Are there any other books in the 'Little House' universe?
So many. Several authors have taken on the task of expanding the Little House-iverse, including the aforementioned MacBride, heir and “political disciple” to Wilder’s daughter Rose. He published eight books in the 1990s about her life, known as “The Rose Years.”
There are also “The Martha Years,” a four-book series about Laura’s great-grandmother by Melissa Wiley; “The Charlotte Years,” another tetralogy from Wiley, this one describing the life of Laura’s grandmother; and “The Caroline Years,” seven novels about Laura’s mother, with the first four written by Maria D. Wilkes and the final three by Celia Wilkins.
Wilkes also published two dozen chapter books simplifying several of the longer novels’ stories about Caroline, Laura, and Rose. And even younger readers can get in on the Little House fun with the countless picture books, board books, and other pre-reader versions of the stories that have hit shelves over the years.

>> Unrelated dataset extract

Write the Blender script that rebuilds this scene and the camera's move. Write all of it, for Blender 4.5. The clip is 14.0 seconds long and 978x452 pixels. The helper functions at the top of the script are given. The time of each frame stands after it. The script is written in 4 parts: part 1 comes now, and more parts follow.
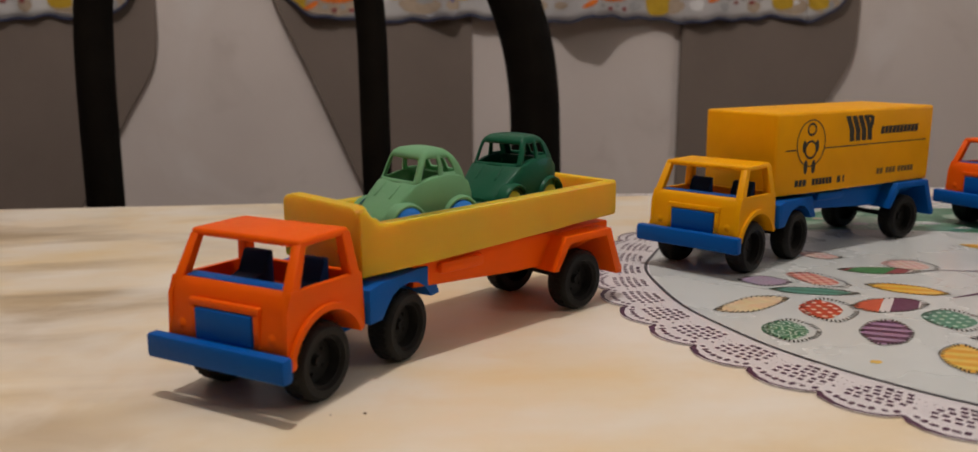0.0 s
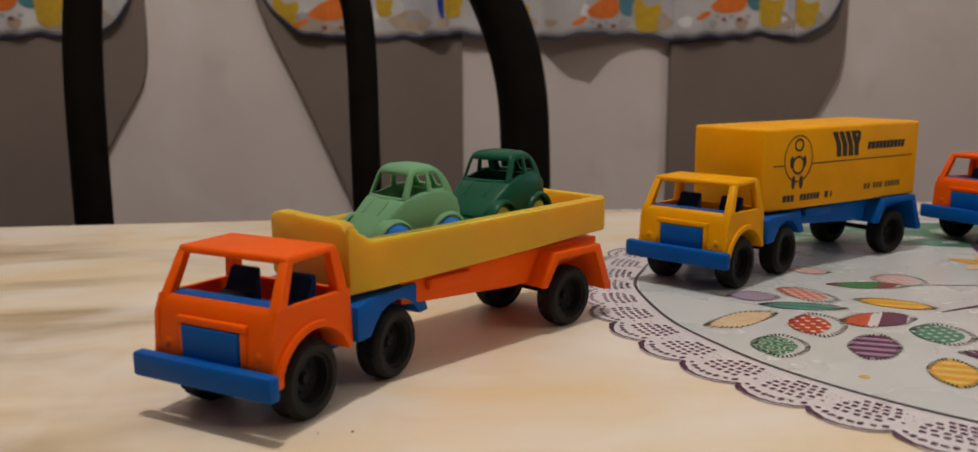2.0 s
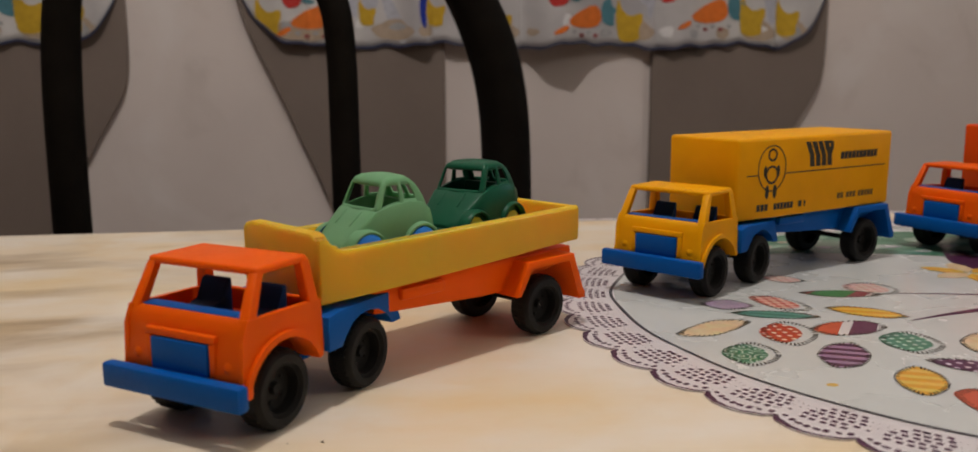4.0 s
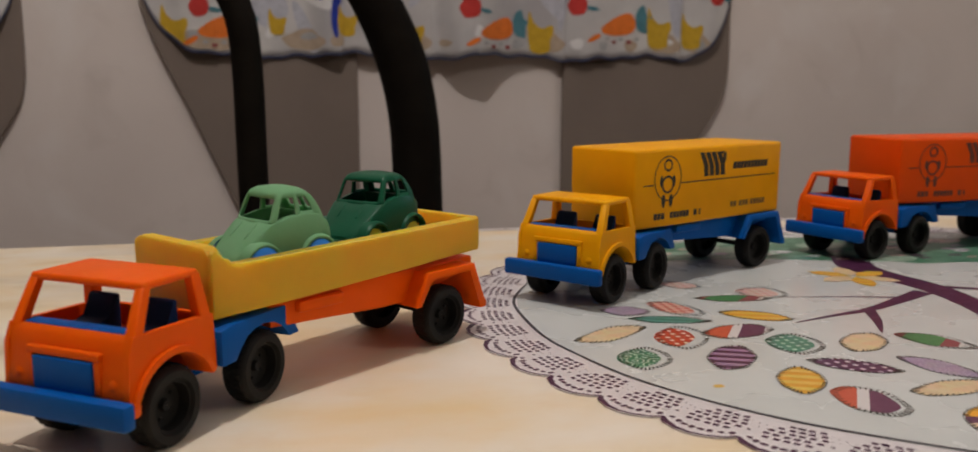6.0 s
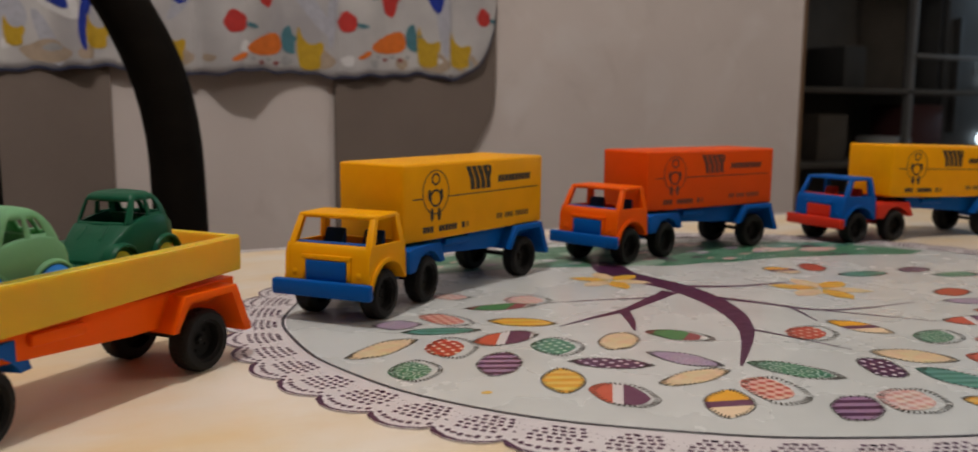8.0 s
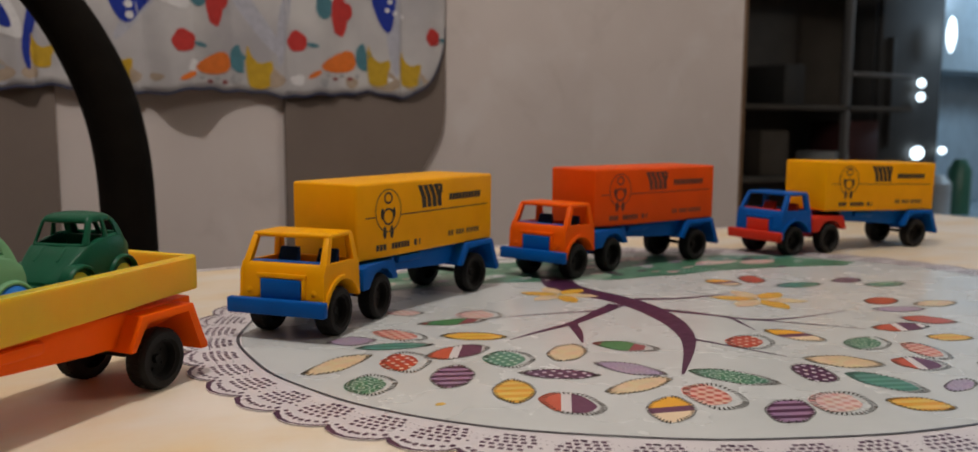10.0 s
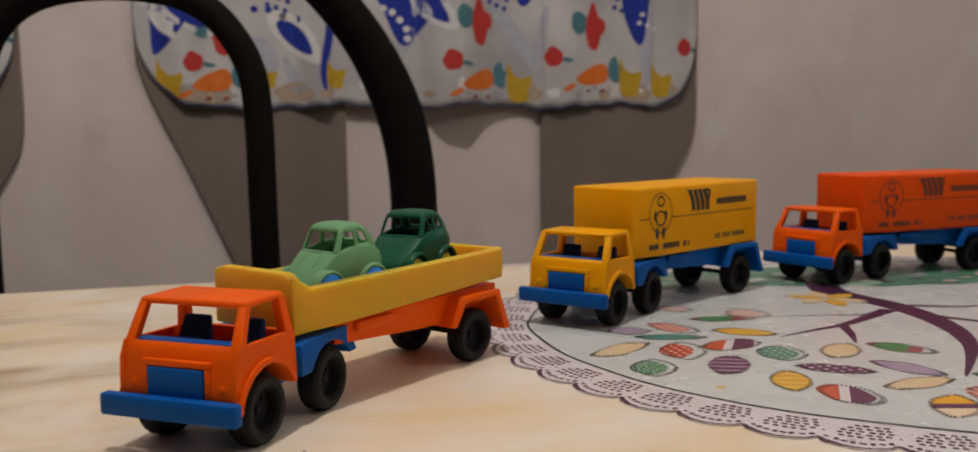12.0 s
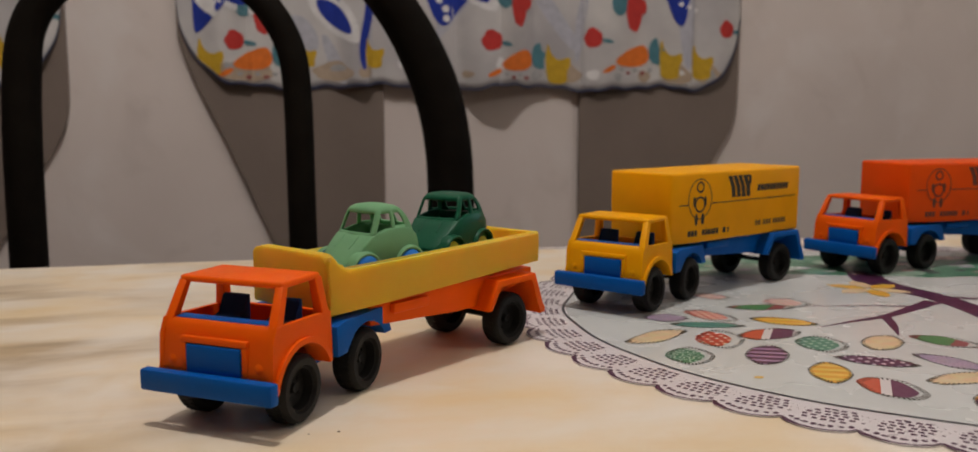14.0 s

Elsewhere, in an attempt to fill in some blanks between On the Banks of Plum Creek and By the Shores of Silver Lake, prolific children’s author Cynthia Rylant published Old Town in the Green Groves in 2002, based on some of Wilder’s notes and historical records. Meanwhile, between 2007 and 2012, Heather Williams and Elizabeth Cody Kimmel filled in a few more gaps, releasing a trio of books telling the stories of Nellie, Mary, and Almanzo.
Less canonical is the Days of Laura Ingalls Wilder series, which comprises eight books written by Thomas L. Tedrow in 1992. Though they feature Laura, Almanzo, and Rose in their Missouri home, the books aren’t explicitly based on Wilder’s actual life or writings, but instead imagine how she might have responded to many of the most pressing issues of the early 1900s.